Problem details ▸
The line containing "Continue the Blender" marks the start; return it and every line after it in the listing below, exactly, through the last.

Material ▸
◇ ◇ ◇ ◇
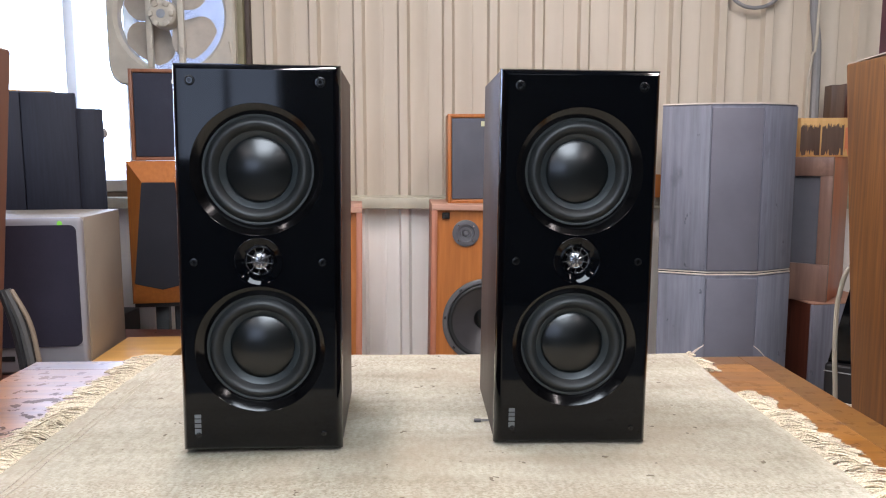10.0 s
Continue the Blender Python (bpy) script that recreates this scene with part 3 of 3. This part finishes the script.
# ---- orange floor loudspeakers by the wall ----
def orange_speaker(m, flip, label):
    W, HT, D = 0.218, 1.062, 0.36
    t = thing("floor_loudspeaker", m, label, "loudspeaker", "pair of orange floor loudspeakers")
    s = -1 if flip else 1
    part("side_panel", box(-W, -W + 0.022, 0, D, 0, HT - 0.022, 0.002), M_ORANGE_EDGE, t)
    part("side_panel", box(W - 0.022, W, 0, D, 0, HT - 0.022, 0.002), M_ORANGE_EDGE, t)
    part("top_panel", box(-W, W, 0, D, HT - 0.022, HT, 0.003), M_ORANGE_TOP, t, "dusty reddish top panel")
    part("back_panel", box(-W + 0.022, W - 0.022, D - 0.02, D - 0.002, 0, HT - 0.022, 0), M_ORANGE, t)
    part("plinth", joined(box(-W + 0.022, W - 0.022, 0.004, 0.05, 0.0, 0.035, 0.002), box(-W + 0.022, W - 0.022, -0.002, 0.05, 0.035, 0.055, 0.002)), M_ORANGE_EDGE, t, "reddish wooden plinth")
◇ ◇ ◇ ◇
Full response ▸
Continue the Blender Python (bpy) script that recreates this scene with part 3 of 3. This part finishes the script.
# ---- orange floor loudspeakers by the wall ----
def orange_speaker(m, flip, label):
    W, HT, D = 0.218, 1.062, 0.36
    t = thing("floor_loudspeaker", m, label, "loudspeaker", "pair of orange floor loudspeakers")
    s = -1 if flip else 1
    part("side_panel", box(-W, -W + 0.022, 0, D, 0, HT - 0.022, 0.002), M_ORANGE_EDGE, t)
    part("side_panel", box(W - 0.022, W, 0, D, 0, HT - 0.022, 0.002), M_ORANGE_EDGE, t)
    part("top_panel", box(-W, W, 0, D, HT - 0.022, HT, 0.003), M_ORANGE_TOP, t, "dusty reddish top panel")
    part("back_panel", box(-W + 0.022, W - 0.022, D - 0.02, D - 0.002, 0, HT - 0.022, 0), M_ORANGE, t)
    part("plinth", joined(box(-W + 0.022, W - 0.022, 0.004, 0.05, 0.0, 0.035, 0.002), box(-W + 0.022, W - 0.022, -0.002, 0.05, 0.035, 0.055, 0.002)), M_ORANGE_EDGE, t, "reddish wooden plinth")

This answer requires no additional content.